Friday, December 7, 2007

HR Efficiency

HR professionals have access to a wide range of benchmarks and cost standards by which one can measure HR efficiency. All of these metrics encourages cost savings and are the kinds of measures you would find in the first level of our measurement pyramid. But unless you want HR to be treated like a commodity in your organization, you should beware of building your measurement system unthinkingly on these generic benchmarks. Instead, separate out the costs associated with HR commodities such as employee benefits transactions and policy compliance, and the unique investments required to create HR strategic value in the organization. These choices will differ for each organization. A long list of potential metrics are considered and it is important to choose the key metrics carefully. Otherwise, it is possible to become overwhelmed by the potential choices. Benchmarking is fine for the HR commodity activities, but it has no significant influence on your firm’s ability to implement its strategy.

We thus recommend that HR managers divide their key efficiency metrics into two categories: core and strategic. Core efficiency measures represent significant HR expenditures that make no direct contribution the firm’s strategy implementation. Strategic efficiency measures assess the efficiency of HR activities and processes designed to produce HR deliverables. Separating these two helps you evaluate the net benefits of strategic deliverables and guides resources – allocation decisions. To see how this works, consider the following HR efficiency measures:

  • Benefit cost as a percentage of payroll.
  • Worker’s compensation cost per employee
  • Percentage of correct entries on HR information system.
  • Cost per hire.
  • HR expenses per employee.

The first three measures on the list would typically go in the core efficiency category.
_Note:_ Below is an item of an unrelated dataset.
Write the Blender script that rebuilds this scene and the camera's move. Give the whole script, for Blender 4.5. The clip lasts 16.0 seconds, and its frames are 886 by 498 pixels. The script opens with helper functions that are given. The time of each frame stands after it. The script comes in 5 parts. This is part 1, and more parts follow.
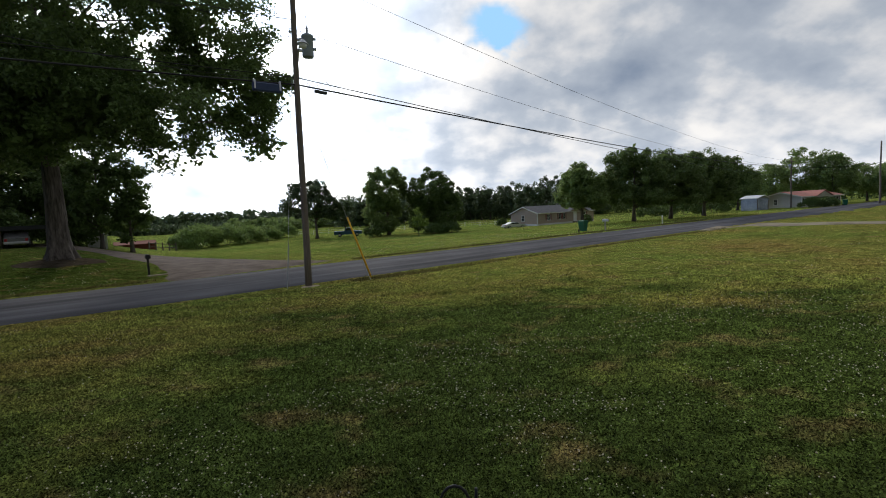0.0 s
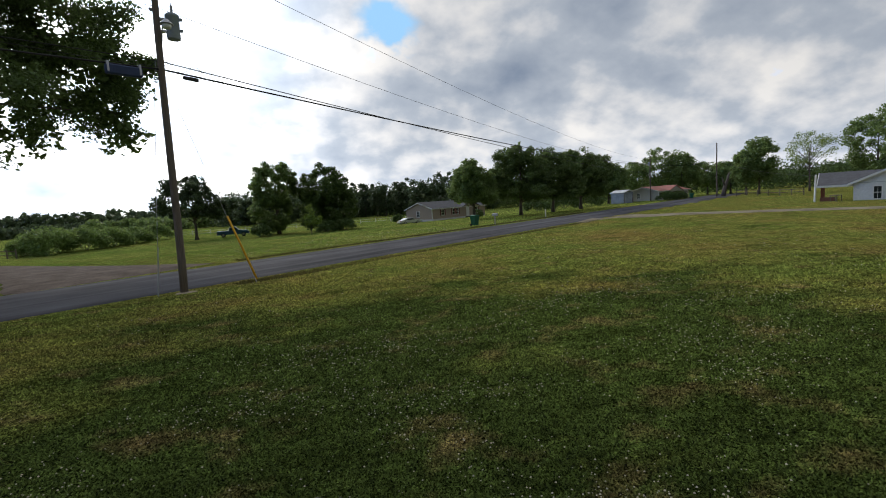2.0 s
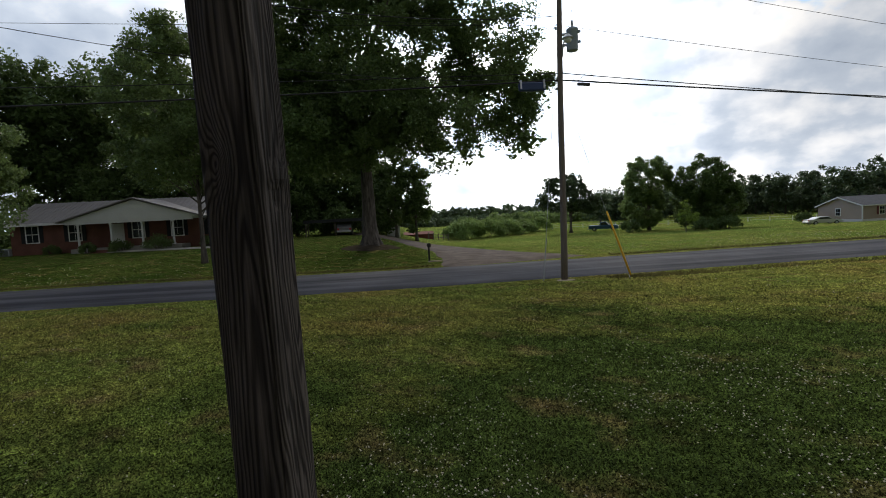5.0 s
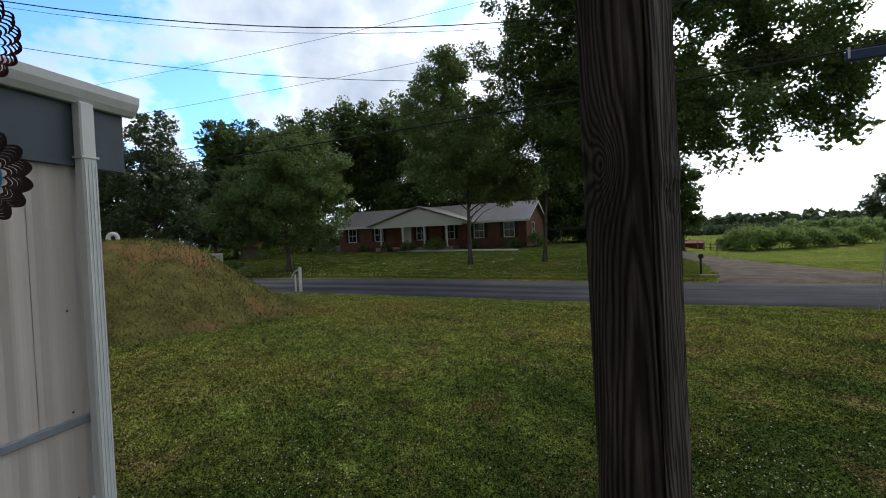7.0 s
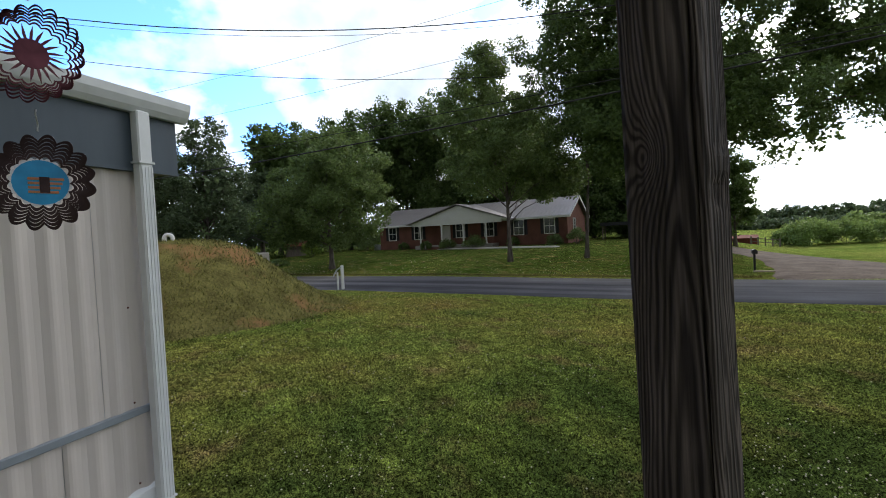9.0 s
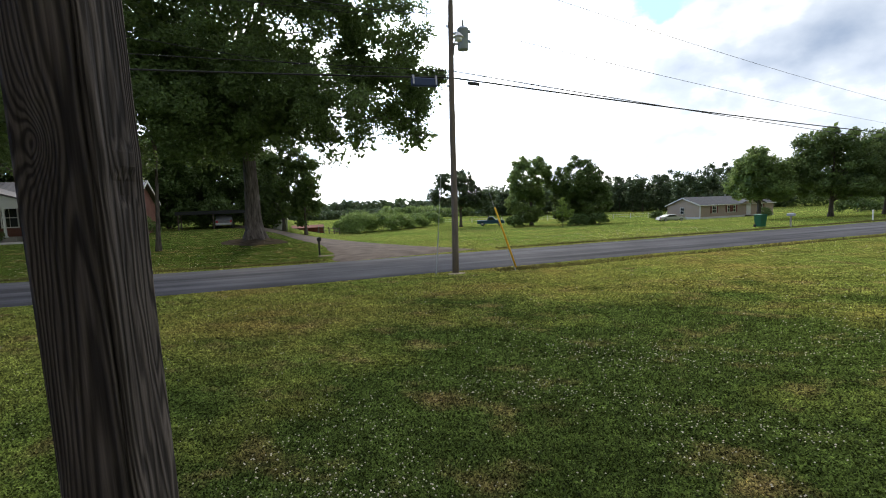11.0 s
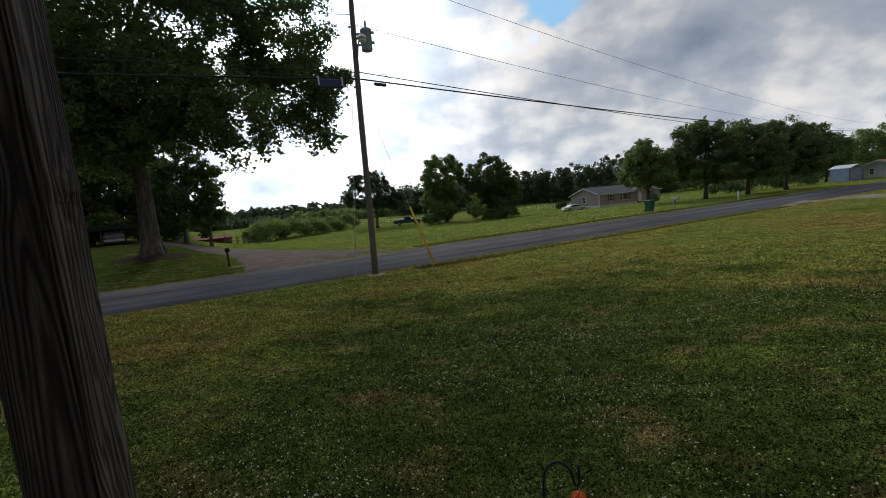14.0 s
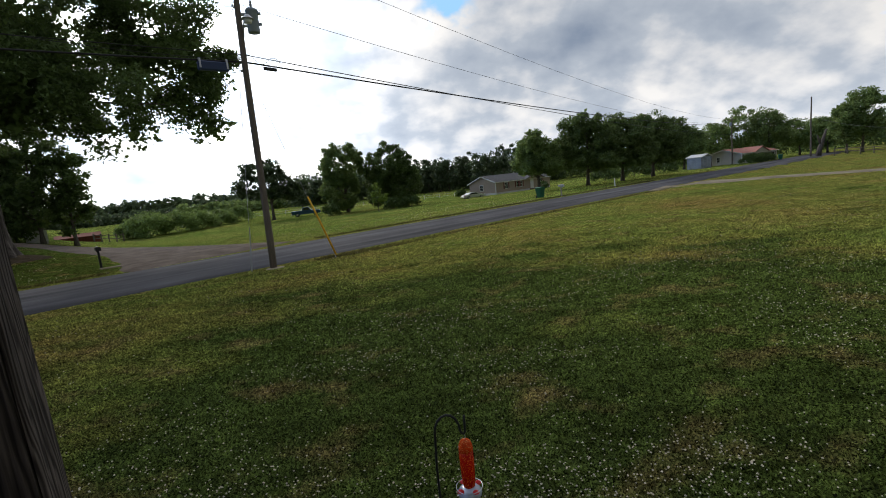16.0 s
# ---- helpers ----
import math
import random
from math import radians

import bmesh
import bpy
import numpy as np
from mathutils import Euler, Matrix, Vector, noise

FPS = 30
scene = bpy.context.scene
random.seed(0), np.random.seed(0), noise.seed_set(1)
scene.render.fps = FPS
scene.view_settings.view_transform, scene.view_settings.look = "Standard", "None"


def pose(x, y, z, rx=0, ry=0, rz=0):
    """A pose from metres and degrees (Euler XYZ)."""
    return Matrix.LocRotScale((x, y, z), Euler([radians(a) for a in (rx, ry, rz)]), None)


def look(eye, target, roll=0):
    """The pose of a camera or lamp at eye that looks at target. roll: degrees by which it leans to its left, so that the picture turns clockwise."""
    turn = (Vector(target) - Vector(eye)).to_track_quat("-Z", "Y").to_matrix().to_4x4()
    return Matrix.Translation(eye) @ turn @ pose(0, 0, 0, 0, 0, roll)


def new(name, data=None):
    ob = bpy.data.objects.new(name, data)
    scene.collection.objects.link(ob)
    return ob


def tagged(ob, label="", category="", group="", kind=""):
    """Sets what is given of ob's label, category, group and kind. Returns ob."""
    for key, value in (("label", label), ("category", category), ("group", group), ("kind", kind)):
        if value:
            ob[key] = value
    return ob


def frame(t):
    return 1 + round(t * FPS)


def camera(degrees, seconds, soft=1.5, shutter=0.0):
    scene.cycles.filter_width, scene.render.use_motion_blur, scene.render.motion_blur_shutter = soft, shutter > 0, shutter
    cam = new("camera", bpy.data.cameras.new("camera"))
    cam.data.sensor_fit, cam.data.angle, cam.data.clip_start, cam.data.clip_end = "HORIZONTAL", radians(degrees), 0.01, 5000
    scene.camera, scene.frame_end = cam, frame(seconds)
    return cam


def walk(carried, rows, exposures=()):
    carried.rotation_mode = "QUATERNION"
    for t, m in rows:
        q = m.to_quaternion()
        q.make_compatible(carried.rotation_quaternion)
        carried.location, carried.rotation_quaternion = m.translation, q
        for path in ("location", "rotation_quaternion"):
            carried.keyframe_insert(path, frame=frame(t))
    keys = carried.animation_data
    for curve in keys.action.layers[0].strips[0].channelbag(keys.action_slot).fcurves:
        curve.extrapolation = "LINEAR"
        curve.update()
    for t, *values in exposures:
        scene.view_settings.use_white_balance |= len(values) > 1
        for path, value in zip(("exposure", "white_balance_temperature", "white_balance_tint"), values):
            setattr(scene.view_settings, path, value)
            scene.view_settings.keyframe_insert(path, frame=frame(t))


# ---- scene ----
cam = camera(87.1, 16.0, soft=1.0)
PATH = [
    (0, (0.265, 0.172, 2.48), (0.264, 2.166, 2.318), -2.9),
    (0.5, (0.285, 0.208, 2.478), (0.153, 2.196, 2.308), -4.1),
    (1, (0.344, 0.274, 2.463), (0.19, 2.26, 2.282), -3.3),
    (1.5, (0.409, 0.292, 2.446), (0.539, 2.276, 2.227), -3.2),
    (2, (0.433, 0.228, 2.465), (0.865, 2.17, 2.262), -3.6),
    (2.5, (0.366, 0.18, 2.49), (0.625, 2.156, 2.322), -2.6),
    (3, (0.289, 0.17, 2.484), (0.282, 2.163, 2.316), -1.2),
    (3.5, (0.238, 0.103, 2.506), (-0.028, 2.078, 2.336), -1.2),
    (3.7, (0.247, 0.123, 2.496), (-0.166, 2.073, 2.331), -1.7),
    (5.8, (-0.025, 0.145, 2.493), (-1.25, 1.72, 2.352), -3.3),
    (6, (-0.045, 0.142, 2.504), (-1.334, 1.665, 2.361), -3.4),
    (6.5, (-0.063, 0.082, 2.491), (-1.614, 1.342, 2.399), -2.9),
    (7, (-0.138, 0.077, 2.506), (-1.88, 1.058, 2.452), -2.3),
    (7.5, (-0.173, 0.057, 2.507), (-2.021, 0.819, 2.454), -2.7),
    (8, (-0.173, 0.063, 2.506), (-2.037, 0.787, 2.46), -2.7),
    (8.2, (-0.167, 0.062, 2.505), (-2.032, 0.782, 2.459), -3.0),
    (10.3, (-0.041, 0.164, 2.508), (-1.329, 1.69, 2.39), -2.1),
    (10.5, (-0.015, 0.181, 2.506), (-1.11, 1.849, 2.371), -2.1),
    (11, (0.04, 0.224, 2.506), (-0.551, 2.126, 2.327), -2.2),
    (11.5, (0.094, 0.235, 2.508), (-0.096, 2.215, 2.303), -2.9),
    (12, (0.139, 0.228, 2.509), (0.219, 2.214, 2.288), -3.9),
    (12.5, (0.189, 0.194, 2.496), (0.576, 2.143, 2.268), -5.2),
    (13, (0.25, 0.111, 2.506), (0.836, 2.014, 2.316), -5.0),
    (13.5, (0.213, 0.06, 2.513), (0.332, 2.05, 2.352), -6.6),
    (14, (0.091, 0.062, 2.511), (-0.16, 2.035, 2.308), -5.2),
    (14.5, (-0.026, 0.034, 2.505), (-0.307, 1.997, 2.25), -5.6),
    (15, (-0.046, -0.008, 2.505), (-0.115, 1.978, 2.28), -4.0),
    (15.5, (0.033, -0.069, 2.506), (0.128, 1.916, 2.279), -4.1),
    (16, (0.159, -0.184, 2.505), (0.313, 1.789, 2.216), -5.9),
]
walk(cam, [(t, look(eye, aim, lean)) for t, eye, aim, lean in PATH],
     [(0, -0.2), (1.5, -0.2), (3.5, -0.5), (5.8, 0.0), (7, 0.1), (8, 0.4), (10.3, 0.62), (11, 0.65), (12, 0.25), (13, -0.15), (14, -0.45), (15, -0.4), (16, -0.2)])

# ---- world ----
# daylight: a broken overcast sky with the sun behind bright cloud ahead
SUN_AZ, SUN_EL = -26.0, 29.0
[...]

While certain benefits costs might give a firm an edge in recruiting high-talent employees, above-average benefits costs or workers’ compensation payments are legitimately considered expenses rather than human –capital investments. Likewise, transactional accuracy marginally improves employees’ work experience, but it has little strategic significance.

Now look at the last three measures. Notice that these expenditures can each be though of as investments that would yield considerable strategic value. To determine their value, you would go through the seven-step process, tracing the links between a strategic efficiency measure and the subsequent elements in the HR value chain. Again, the Hi Tech example of reducing recruiting cycle time applies. Tightening this cycle may well raise? cost per hire? but in fact this practice is the first step in producing an HR enabler (stable staffing in R&D) that is essential to a key performance driver (R&D cycle time) in the firm’s strategy implementation process. This is a good illustration of how a firm might attend to both the benefits and costs of an HR deliverable.